**AVAILABLE RECORDS:**
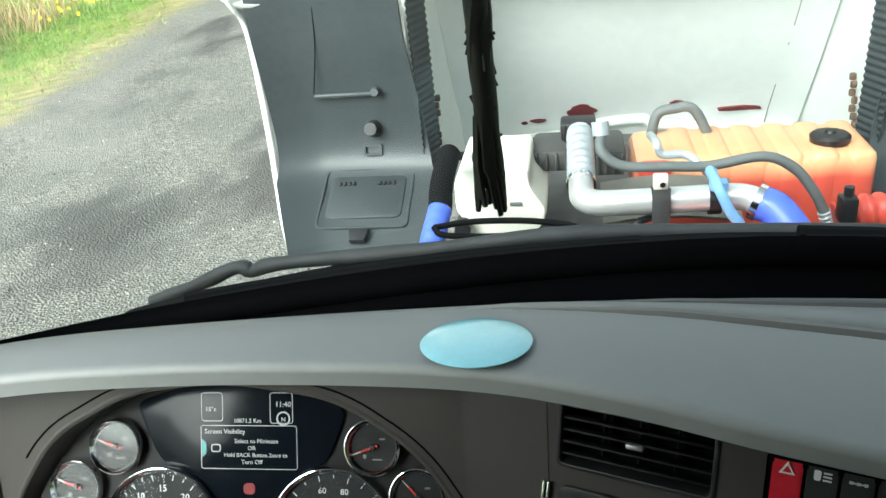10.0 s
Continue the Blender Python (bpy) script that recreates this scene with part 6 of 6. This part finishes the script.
# ---------- engine bay ----------
bm = B()
box(bm, CX, 2.60, -0.10, 1.10, 1.5, 0.9, 0.05)
solo("engine_block", bm, ENGINE, "dark grimy engine and frame under the hoses", "engine")
bm = B()
box(bm, CX, 3.50, 0.10, 1.1, 0.12, 0.42, 0.03)
for k in range(30):
    box(bm, CX - 0.50 + 0.0345 * k, 3.438, 0.10, 0.008, 0.012, 0.36)
solo("radiator", bm, ENGINE, "dark radiator frame across the front", "radiator")
bm = B()
box(bm, -0.18, 3.35, 0.318, 0.52, 0.05, 0.016, 0.004)
solo("support_bar", bm, ENGINE, "thin dark support bar over the radiator", "bar")
tank = thing("washer_tank", pose(-0.155, 2.48, 0.405), "milky white plastic fluid tank with a cap", "fluid tank")
bm = B()
face = roundpoly([(-0.093, 0.165), (-0.075, 0.203), (0.088, 0.198), (0.090, 0.155), (0.130, 0.090), (0.115, 0.045), (0.060, 0.002), (-0.035, -0.002), (-0.055, 0.040), (-0.094, 0.090)], 0.016, 4)
plate(bm, face, -0.24, 0.0, [], pose(0, 0, 0, 90, 0, 0), 0.014)
part("body", bm, TANKW, tank)
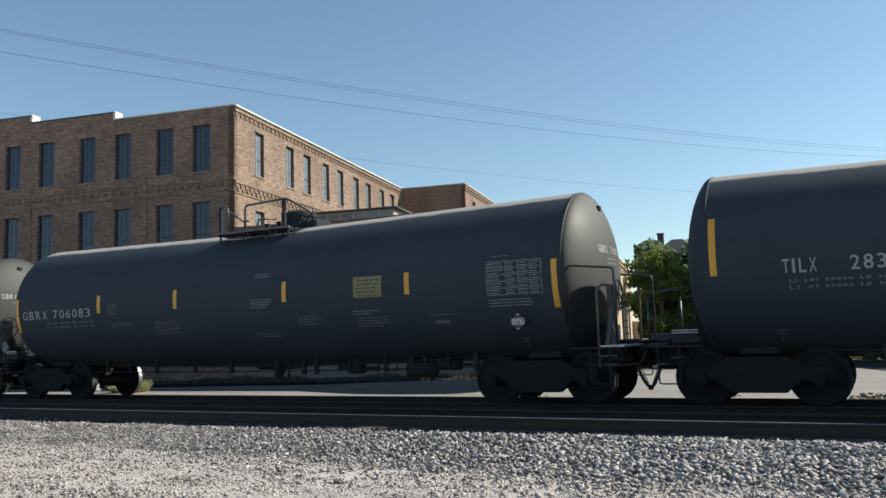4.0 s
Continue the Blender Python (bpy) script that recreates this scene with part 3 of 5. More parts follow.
# ---------------------------------------------------------------- tank cars
R, ZC, HALF = 1.57, 2.285, 7.38      # shell radius, axis height, half length of the straight shell
PITCH = 17.216
RIM, RIM_BACK = 7.45, 7.36           # where the dished heads begin, at the +x and the -x end
HEAD = 0.47                          # depth of the dished heads


M_DULL = mat("dull_grey_steel", (0.05, 0.05, 0.05), (0.15, 0.148, 0.145), rough=0.6, metal=0.2, scale=6, fine=60, bump=0.2, depth=0.003)


def sag(x):
    """The shell's two halves slope gently to the middle."""
    return -0.10 * (1 - min(1.0, abs(x) / HALF))


def on_shell(x, z, out=0.0):
    past = max(0.0, x - RIM, -x - RIM_BACK) / HEAD
    r = R * math.sqrt(1 - past ** 1.54)
    zz = min(max((z - 0.04 - sag(x) - ZC) / r, -1), 1)
    return (x, -(r + out) * math.sqrt(1 - zz * zz), ZC + (r + out) * zz + sag(x))


def shell_patch(bm, x0, x1, z0, z1, out=0.006, nx=2, nz=4):
    """A thin plate that follows the near side of the shell."""
    g = [[bm.verts.new(on_shell(x0 + (x1 - x0) * i / nx, z0 + (z1 - z0) * j / nz, out)) for j in range(nz + 1)] for i in range(nx + 1)]
    for i in range(nx):
        for j in range(nz):
            bm.faces.new((g[i][j], g[i + 1][j], g[i + 1][j + 1], g[i][j + 1]))
    return bm


def text_bm(body, x0, x1, z0, height):
    """Letters of the built-in font, between x0 and x1, as a flat bmesh in x and z."""
    if body not in GLYPHS:
        GLYPHS[body] = glyph(body)
    vs, fs = GLYPHS[body]
    bm = B()
    a, b = min(v[0] for v in vs), max(v[0] for v in vs)
    c, d = min(v[1] for v in vs), max(v[1] for v in vs)
    made = [bm.verts.new((x0 + (x1 - x0) * (v[0] - a) / (b - a), 0, z0 + height * (v[1] - c) / (d - c))) for v in vs]
    for f in fs:
        bm.faces.new([made[i] for i in f])
    return bm


GLYPHS = {}


def glyph(body):
    """Vertices and faces of a word in the built-in font."""
    cu = bpy.data.curves.new("letters", "FONT")
    cu.body, cu.size, cu.resolution_u, cu.offset = body, 1.0, 3, 0.008
    ob = bpy.data.objects.new("letters", cu)
    scene.collection.objects.link(ob)
    dg = bpy.context.evaluated_depsgraph_get()
    me = bpy.data.meshes.new_from_object(ob.evaluated_get(dg))
    bpy.data.objects.remove(ob)
    out = [tuple(v.co) for v in me.vertices], [tuple(p.vertices) for p in me.polygons]
    bpy.data.meshes.remove(me)
    bpy.data.curves.remove(cu)
    return out


def spaced(body, x0, x1, z0, height):
    """A word of evenly set stencil letters with clear gaps between them."""
    out, cell = B(), (x1 - x0) / (len(body) - 0.22)
    for i, ch in enumerate(body):
        if ch == " ":
            continue
        w = cell * (0.20 if ch == "I" or ch == "1" else 0.78)
        a = x0 + i * cell + (cell * 0.78 - w) / 2
        t = text_bm(ch, a, a + w, z0, height)
        copy = {v: out.verts.new(v.co) for v in t.verts}
        for f in t.faces:
            out.faces.new([copy[v] for v in f.verts])
        t.free()
    return out


def lettering(body, x0, x1, z0, height):
    """The same letters one by one; a 1 takes a narrower cell."""
    cell, at_x = (x1 - x0) / (len(body) - 0.22), x0
    for ch in body:
        if ch != " ":
            w = cell * (0.26 if ch in "I1" else 0.72)
            yield ch, text_bm(ch, at_x, at_x + w, z0, height)
        at_x += cell * (0.66 if ch in "I1" else 1.0)


def bend(bm, out=0.007):
    for v in bm.verts:
        v.co = on_shell(v.co.x, v.co.z, out)
    return bm


def wheel_profile(r=0.457):
    return [(0.06, -0.07), (0.11, -0.075), (0.13, -0.05), (0.30, -0.02), (0.375, -0.045), (0.395, -0.062), (r - 0.012, -0.062), (r, -0.05), (r + 0.003, 0.045), (r + 0.026, 0.06), (r + 0.026, 0.078), (0.40, 0.078), (0.38, 0.06), (0.30, 0.03), (0.12, 0.06), (0.06, 0.065)]


def on_head(y, z, out=0.005):
    """A point on the dished head at the car's +x end."""
    c = min(1.0, math.hypot(y, z - ZC) / R)
    return (RIM + HEAD * (1 - c * c) ** 0.65 + out, y, z)


def make_wheelset(parent, x):
    o = new("wheelset")
    o.parent = parent
    o.matrix_basis = pose(x, 0, 0.457 - RAIL_DROP)
    for s in (-1, 1):
        bm = lathe(B(), [(r, h) for r, h in wheel_profile()], 30, "Y")
        for f in bm.faces:
            c = f.calc_center_median()
            rr = math.hypot(c.x, c.z)
            f.material_index = 1 if rr > 0.445 and abs(f.normal.y) < 0.6 else 0
        if s > 0:
            bmesh.ops.rotate(bm, cent=(0, 0, 0), matrix=Matrix.Rotation(math.pi, 3, "Z"), verts=bm.verts)
        bmesh.ops.translate(bm, vec=(0, s * 0.745, 0), verts=bm.verts)
        part("wheel", bm, [M_CAST, M_TREAD], o, "steel wheel with a shiny tread")
    part("axle", rod(B(), (0, -0.98, 0), (0, 0.98, 0), 0.075, 12), M_CAST, o)
    return o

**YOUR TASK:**
Go through the material above and copy each line that has the word "part".

**COMPLETED EXERCISE:**
Continue the Blender Python (bpy) script that recreates this scene with part 6 of 6. This part finishes the script.
part("body", bm, TANKW, tank)
Continue the Blender Python (bpy) script that recreates this scene with part 3 of 5. More parts follow.
        part("wheel", bm, [M_CAST, M_TREAD], o, "steel wheel with a shiny tread")
    part("axle", rod(B(), (0, -0.98, 0), (0, 0.98, 0), 0.075, 12), M_CAST, o)